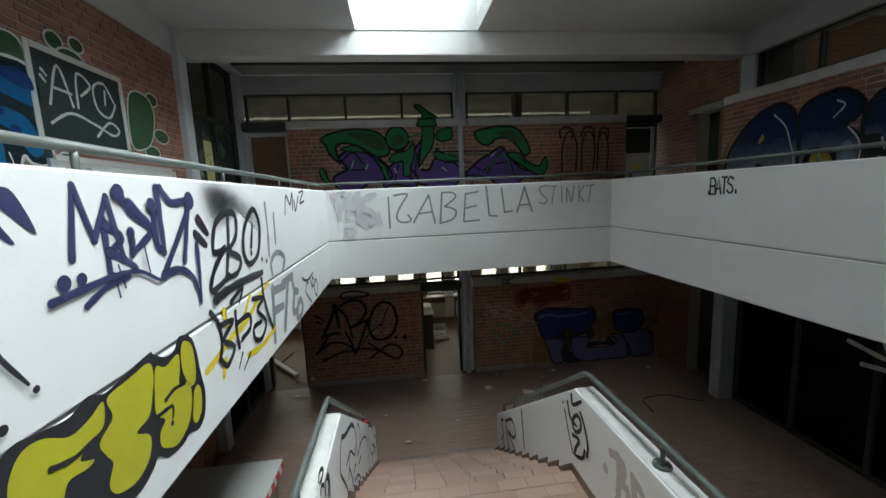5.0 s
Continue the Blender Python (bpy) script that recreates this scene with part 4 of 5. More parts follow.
a.line(K, 0.04, "12 38,2 30,12 18,4 4", "24 46,30 26,42 8", "26 46,52 64,66 56,56 42,34 36,60 30,78 18", "90 100,98 58", taper=0.1).line(K, 0.03, "8 6,20 0", "30 8,34 0").done()
a = Piece(SR, -5.55, 1.88, 0.45, 0.55, "black tag running down the wall")
a.line(K, 0.024, "8 56,26 26,46 1", "0 65,1 66").line(K, 0.036, "37 94,43 81,75 100", "21 75,34 55,58 54", "74 82,88 69,101 46,98 28", "44 32,70 37,58 19,54 5,83 16,90 32", taper=0.1).line(K, 0.036, "60 72,43 54,53 43,73 54,75 69", closed=True).done()
a = Piece(SR, -4.83, 1.98, 0.64, 0.39, "faded brownish tag with soft edges")
a.line(MAUVE, 0.062, "8 82,18 86,23 78,24 45,23 19", "21 90,32 82,29 56,24 46", "28 49,40 49,39 25,22 6", "47 85,55 27,63 1", "47 85,64 70,73 31", "54 44,68 65", "69 59,100 101", "86 82,87 36", "95 94,100 56").dot(MAUVE, -1, 41, 0.03, 0.04).done()
Piece(SL, 5.11, -0.23, 3.47, 2.56, "black outlined letters on the stair wall").line(K, 0.04, "4 100,8 97,12 95,18 92,22 88").line(K, 0.024, "4 100,2 99,0 95,0 92,4 85,6 80,6 77", "22 88,24 82,20 79,15 85,12 87,7 88", "12 87,10 84,8 82", "10 84,12 80,14 74", "13 74,18 76,20 75", "17 72,23 68,27 62", "24 74,24 79,28 83,31 81,32 76,29 73,25 74", "30 73,38 69,45 63,48 57,49 49,51 40", "25 70,31 68", "55 60,52 57,55 47,60 40,71 34,67 40", "55 60,66 50,71 42", "72 39,76 36,79 31,79 27", "62 44,74 30,68 33", "60 40,62 29").done()
Piece(SL, 4.49, 2.29, 0.25, 0.31, "black tag on the landing wall").line(K, 0.026, "0 92,13 100,38 93,47 83,31 78,8 82", "51 30,56 49,76 51,94 45,100 24,92 0", "77 11,88 32,76 51", "6 63,12 71,29 66,42 55").done()
write(SL, "DONT", 1.56, 3.6, 0.2, 0.022, PINK, "pink sprayed writing on the stair wall", 0.5, 0.3, -0.68)
Piece(SL, 2.1, 3.2, 0.5, 0.26, "pink sprayed writing on the stair wall", -0.68).line(PINK, 0.02, "2 4,6 96", "4 50,22 56", "22 100,24 0", "36 10,38 90,50 50,62 96,64 6", "90 90,74 86,74 10,94 14").done()
Piece(SL, 1.36, 3.66, 0.2, 0.22, "dull green sprayed patch", -0.5).line(OLIVE, 0.05, "10 20,30 90,50 30,70 96,90 40").done()


# ground floor brick walls
a = Piece(NWL, -1.9, 0.51, 1.93, 1.4, "large black sprayed tag on the brick")
a.line(SCUFF, 0.05, "3 45,7 50,13 49", "14 51,19 50,25 50", "29 50,38 47,46 45", "47 44,61 44,72 46,82 43", taper=0.4)
a.line(KB, 0.078, "24 94,21 80,16 65,8 43", "25 91,26 73,27 58", taper=0.15).line(KB, 0.062, "26 90,34 78,38 63,40 46,41 39", taper=0.45)
a.line(KB, 0.062, "8 44,15 48,26 49", "15 48,8 32,0 18", "30 92,37 98,45 100,52 98,57 90,58 81,54 71,47 62,40 56", "40 57,48 61,59 67")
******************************
Exercise objective:
Transcribe the preceding listing in its entirety and with exact wording, leaving out pictures.

Reply to the exercise:
5.0 s
Continue the Blender Python (bpy) script that recreates this scene with part 4 of 5. More parts follow.
a.line(K, 0.04, "12 38,2 30,12 18,4 4", "24 46,30 26,42 8", "26 46,52 64,66 56,56 42,34 36,60 30,78 18", "90 100,98 58", taper=0.1).line(K, 0.03, "8 6,20 0", "30 8,34 0").done()
a = Piece(SR, -5.55, 1.88, 0.45, 0.55, "black tag running down the wall")
a.line(K, 0.024, "8 56,26 26,46 1", "0 65,1 66").line(K, 0.036, "37 94,43 81,75 100", "21 75,34 55,58 54", "74 82,88 69,101 46,98 28", "44 32,70 37,58 19,54 5,83 16,90 32", taper=0.1).line(K, 0.036, "60 72,43 54,53 43,73 54,75 69", closed=True).done()
a = Piece(SR, -4.83, 1.98, 0.64, 0.39, "faded brownish tag with soft edges")
a.line(MAUVE, 0.062, "8 82,18 86,23 78,24 45,23 19", "21 90,32 82,29 56,24 46", "28 49,40 49,39 25,22 6", "47 85,55 27,63 1", "47 85,64 70,73 31", "54 44,68 65", "69 59,100 101", "86 82,87 36", "95 94,100 56").dot(MAUVE, -1, 41, 0.03, 0.04).done()
Piece(SL, 5.11, -0.23, 3.47, 2.56, "black outlined letters on the stair wall").line(K, 0.04, "4 100,8 97,12 95,18 92,22 88").line(K, 0.024, "4 100,2 99,0 95,0 92,4 85,6 80,6 77", "22 88,24 82,20 79,15 85,12 87,7 88", "12 87,10 84,8 82", "10 84,12 80,14 74", "13 74,18 76,20 75", "17 72,23 68,27 62", "24 74,24 79,28 83,31 81,32 76,29 73,25 74", "30 73,38 69,45 63,48 57,49 49,51 40", "25 70,31 68", "55 60,52 57,55 47,60 40,71 34,67 40", "55 60,66 50,71 42", "72 39,76 36,79 31,79 27", "62 44,74 30,68 33", "60 40,62 29").done()
Piece(SL, 4.49, 2.29, 0.25, 0.31, "black tag on the landing wall").line(K, 0.026, "0 92,13 100,38 93,47 83,31 78,8 82", "51 30,56 49,76 51,94 45,100 24,92 0", "77 11,88 32,76 51", "6 63,12 71,29 66,42 55").done()
write(SL, "DONT", 1.56, 3.6, 0.2, 0.022, PINK, "pink sprayed writing on the stair wall", 0.5, 0.3, -0.68)
Piece(SL, 2.1, 3.2, 0.5, 0.26, "pink sprayed writing on the stair wall", -0.68).line(PINK, 0.02, "2 4,6 96", "4 50,22 56", "22 100,24 0", "36 10,38 90,50 50,62 96,64 6", "90 90,74 86,74 10,94 14").done()
Piece(SL, 1.36, 3.66, 0.2, 0.22, "dull green sprayed patch", -0.5).line(OLIVE, 0.05, "10 20,30 90,50 30,70 96,90 40").done()


# ground floor brick walls
a = Piece(NWL, -1.9, 0.51, 1.93, 1.4, "large black sprayed tag on the brick")
a.line(SCUFF, 0.05, "3 45,7 50,13 49", "14 51,19 50,25 50", "29 50,38 47,46 45", "47 44,61 44,72 46,82 43", taper=0.4)
a.line(KB, 0.078, "24 94,21 80,16 65,8 43", "25 91,26 73,27 58", taper=0.15).line(KB, 0.062, "26 90,34 78,38 63,40 46,41 39", taper=0.45)
a.line(KB, 0.062, "8 44,15 48,26 49", "15 48,8 32,0 18", "30 92,37 98,45 100,52 98,57 90,58 81,54 71,47 62,40 56", "40 57,48 61,59 67")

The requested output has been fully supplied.